In theory, Applications are unaware that their data is being replicated. No particular design is needed. Replication should be transparent. That said, it is still susceptible to network glitches, CPU stress, etc. Don't count on the replicated data being completely up to date at any point in time. It takes time to replicate and it's done in the background.

==================================
adaptive uber info galaxies (bigger, better, faster, and more adept than agile innovative cognitive big data clouds)


 
It is transparent. I used that architecture. One server in central office and servers in different locations witch connected to internet and running VPN into central office network.
 
You can see the replication as another user, all things to consider are quite similar to the challanges of multi user enabled applications. That also means it's quite doable and maintainable.

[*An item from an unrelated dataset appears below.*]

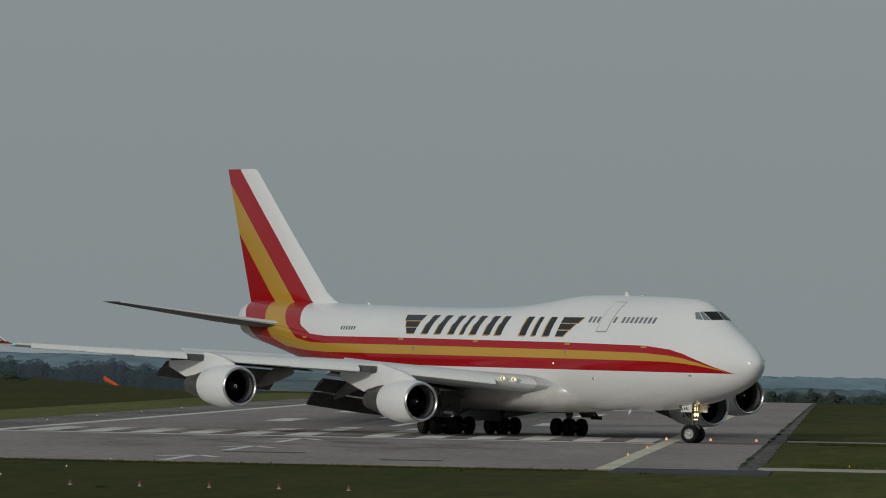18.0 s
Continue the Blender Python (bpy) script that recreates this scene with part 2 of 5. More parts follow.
def asphalt():
    """Runway asphalt in the runway's own frame, with rubber down the middle and patched lanes."""
    m = mat("runway_asphalt", (0.3, 0.262, 0.246), 0.9, var=0.22, spec=0.12, scale=0.12, fine=1.6, bump=0.008, stretch=(1, 0.22, 1))
    n, l = m.node_tree.nodes, m.node_tree.links
    b = n["Principled BSDF"]
    base = b.inputs["Base Color"].links[0].from_socket
    tc = n.new("ShaderNodeTexCoord")
    sep = n.new("ShaderNodeSeparateXYZ")
    l.new(tc.outputs["Object"], sep.inputs[0])

    def op(kind, a, c, d=None):
        q = n.new("ShaderNodeMath")
        q.operation = kind
        for i, v in enumerate((a, c, d)):
            if v is None:
                continue
            if isinstance(v, (int, float)):
                q.inputs[i].default_value = v
            else:
                l.new(v, q.inputs[i])
        return q.outputs[0]

    def span(v, lo, hi):
        r = n.new("ShaderNodeMapRange")
        r.interpolation_type = "SMOOTHSTEP"
        r.inputs[1].default_value, r.inputs[2].default_value = lo, hi
        l.new(v, r.inputs[0])
        return r.outputs[0]

    off = op("ABSOLUTE", sep.outputs["X"], 0)
    mid = span(off, 13.0, 3.5)
    far = span(sep.outputs["Y"], 118, 190)
    stre = n.new("ShaderNodeTexNoise")
    stre.inputs["Scale"].default_value, stre.inputs["Detail"].default_value = 0.6, 4
    sm = n.new("ShaderNodeMapping")
    sm.inputs["Scale"].default_value = (1, 0.02, 1)
    l.new(tc.outputs["Object"], sm.inputs[0])
    l.new(sm.outputs[0], stre.inputs["Vector"])
    amt = op("MULTIPLY", op("MULTIPLY", mid, far), op("MULTIPLY_ADD", stre.outputs[0], 1.1, 0.25))
    thr = op("MULTIPLY", span(op("ABSOLUTE", op("SUBTRACT", sep.outputs["Y"], 100.5), 0), 5.0, 2.0), 0.5)
    # scuffs of rubber before the threshold bars
    scuff = n.new("ShaderNodeTexNoise")
    scuff.inputs["Scale"].default_value, scuff.inputs["Detail"].default_value = 0.22, 5
    sk = n.new("ShaderNodeMapping")
    sk.inputs["Scale"].default_value = (1, 0.35, 1)
    l.new(tc.outputs["Object"], sk.inputs[0])
    l.new(sk.outputs[0], scuff.inputs["Vector"])
    near = op("MULTIPLY", op("MULTIPLY", span(sep.outputs["Y"], 30, 62), span(sep.outputs["Y"], 118, 108)), op("MULTIPLY", span(off, 20.0, 8.0), span(scuff.outputs[0], 0.42, 0.66)))
    worn = op("MULTIPLY", near, 0.5)
    dark = op("MINIMUM", op("MAXIMUM", op("MAXIMUM", amt, worn), thr), 0.9)
    mx = n.new("ShaderNodeMix")
    mx.data_type = "RGBA"
    l.new(dark, mx.inputs[0])
    l.new(base, mx.inputs[6])
    mx.inputs[7].default_value = (0.028, 0.028, 0.03, 1)
    l.new(mx.outputs[2], b.inputs["Base Color"])
    return m


ASPHALT = asphalt()
DARKASPH = mat("patched_dark_asphalt", (0.075, 0.078, 0.082), 0.9, spec=0.1, var=0.2, scale=0.3, fine=3, bump=0.008)
SHOULDER = mat("worn_shoulder_asphalt", (0.2, 0.183, 0.165), 0.9, spec=0.1, var=0.45, scale=0.15, fine=1.5, bump=0.01, stretch=(1, 0.3, 1))
JOINT = mat("dirt_filled_joint", (0.05, 0.05, 0.04), 0.95, spec=0.05, var=0.7, scale=0.35, fine=3.0, col2=(0.17, 0.155, 0.145), stretch=(1, 0.3, 1))
WORNSIDE = mat("worn_dark_asphalt", (0.135, 0.122, 0.114), 0.9, spec=0.1, var=0.35, scale=0.25, fine=2.0, bump=0.01, stretch=(1, 0.2, 1))
TAXIWAY = mat("taxiway_asphalt", (0.075, 0.075, 0.068), 0.9, spec=0.1, var=0.15, scale=0.15, fine=2, bump=0.008)


def grass_ground(name, k, tufts=0.0):
    """Grass in soft drifts of green and olive that lie along the runway; tufts: how much single tufts differ."""
    m = mat(name, (0.088 * k, 0.101 * k, 0.026 * k), 0.95, spec=0.03, var=0.18, scale=0.16, fine=0.6, bump=0.03, col2=(0.122 * k, 0.115 * k, 0.035 * k))
    n, l = m.node_tree.nodes, m.node_tree.links
    b = n["Principled BSDF"]
    base = b.inputs["Base Color"].links[0].from_socket
    tc = n.new("ShaderNodeTexCoord")
    drift = n["Mapping"]
    drift.vector_type = "TEXTURE"
    drift.inputs["Rotation"].default_value = (0, 0, -radians(14.6))
    drift.inputs["Scale"].default_value = (1, 7, 1)
    v = n.new("ShaderNodeTexNoise")
    v.inputs["Scale"].default_value, v.inputs["Detail"].default_value = 0.9, 8
    v.inputs["Roughness"].default_value = 0.66
    l.new(drift.outputs[0], v.inputs["Vector"])
    r = n.new("ShaderNodeMapRange")
    r.inputs[1].default_value, r.inputs[2].default_value = 0.32, 0.7
    r.inputs[3].default_value, r.inputs[4].default_value = 0.78, 1.22
    l.new(v.outputs[0], r.inputs[0])
    # lush dark patches
    lush = n.new("ShaderNodeTexNoise")
    lush.inputs["Scale"].default_value, lush.inputs["Detail"].default_value = 0.3, 6
    lush.inputs["Roughness"].default_value = 0.62
    l.new(drift.outputs[0], lush.inputs["Vector"])
    spot = n.new("ShaderNodeMapRange")
    spot.interpolation_type = "SMOOTHSTEP"
    spot.inputs[1].default_value, spot.inputs[2].default_value = 0.55, 0.72
    l.new(lush.outputs[0], spot.inputs[0])
    deep = n.new("ShaderNodeMix")
    deep.data_type = "RGBA"
    deep.inputs[7].default_value = (0.052 * k, 0.078 * k, 0.019 * k, 1)
    l.new(spot.outputs[0], deep.inputs[0])
    l.new(base, deep.inputs[6])
    base = deep.outputs[2]
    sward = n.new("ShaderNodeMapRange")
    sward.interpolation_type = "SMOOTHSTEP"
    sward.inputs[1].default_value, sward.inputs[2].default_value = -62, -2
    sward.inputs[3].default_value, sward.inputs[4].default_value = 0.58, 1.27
    # later sunlight put into the colour: darker by the runway, paler over the field
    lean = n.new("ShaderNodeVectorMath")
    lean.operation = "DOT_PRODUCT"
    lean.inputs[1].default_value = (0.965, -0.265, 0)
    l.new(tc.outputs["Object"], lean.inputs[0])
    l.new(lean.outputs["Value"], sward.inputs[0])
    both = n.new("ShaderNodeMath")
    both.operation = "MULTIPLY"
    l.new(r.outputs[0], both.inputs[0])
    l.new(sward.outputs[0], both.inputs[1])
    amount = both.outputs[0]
    if tufts:
        geo = n.new("ShaderNodeNewGeometry")
        one = n.new("ShaderNodeMapRange")
        one.inputs[3].default_value, one.inputs[4].default_value = 1 - tufts, 1 + tufts
        l.new(geo.outputs["Random Per Island"], one.inputs[0])
        each = n.new("ShaderNodeMath")
        each.operation = "MULTIPLY"
        l.new(amount, each.inputs[0])
        l.new(one.outputs[0], each.inputs[1])
        amount = each.outputs[0]
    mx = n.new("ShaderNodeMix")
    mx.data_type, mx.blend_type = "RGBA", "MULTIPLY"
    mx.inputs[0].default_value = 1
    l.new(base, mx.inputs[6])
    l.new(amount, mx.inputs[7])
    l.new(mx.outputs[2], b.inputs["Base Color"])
    return m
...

One thing making replication possible is using uniqueidentifier, RowGuid. If your database uses integer identity as PK replication may somehow be possible, but at least the replication process needs to temporarily set IDENTITY_INSERT with all it's downsides, even if you reserve ID values for each location.

Retrofitting RowGuids into a database is not easy and does influence the application itself, so that can hinder you to introduce replication as a fully transparent and independent process without any impact on the application.

Bye, Olaf.

Edit: MS SQL Server offers options to manage replication of data based on Int IDENTITY, but the management of this is a hurdle you don't have with GUIDS.
See
 
Thank you all for help,

I still don't know how replication handles Identities and relation between tables based on that but I'll build a test database and see how it works.

Thank you again,
Daniel
 
Essentially, if you have an identity column in a table, and replicate that table, the numbers assigned to the identity column may not be in synch, may not stay in synch, etc. You could, for instance, have a stored procedure to keep a record of the primary table's identity column as a data column in the target system, and even have a sp to update the target table's identity column value to a data column in the source table. It's a lot of extra work, so hopefully you don't need identity columns. Alternately, you could use a separate table to handle your identity values and increment the identity column programmatically rather than via internal SQL Server processes. Hope this helped a little.

==================================
adaptive uber info galaxies (bigger, better, faster, and more adept than agile innovative cognitive big data clouds)


 
It is number of ways to handle identity columns in replication (if you use identity columns). Even if you not doing anything when you set up replication system will create additional columns with and system tables which will track and handle all conflicts It is works pretty well.
 
Well, thank you, I was pretty confused about identities, now I am really confused [bigsmile]

I do use identity columns; basically I have three tables:
- Products with idProduct identity
- Documents with idDocument identity
- Rows with idRow identity AND related into Products and Documents via idProduct and idDocument

There is more than one workstations sending data to the server so, for example, the idDocument=7344 will
occur several times, each time with a set of rows according to an workstation.

I don't care the values as long as Documents ans Rows are well paired.
I expect Replication to generate new Identities but maintain the proper pairing for Document-Line relation.

That is my main concern now: can I trust replication to properly match relations between tables by generating new identities or I must use some other means of unique relationship, like GUID?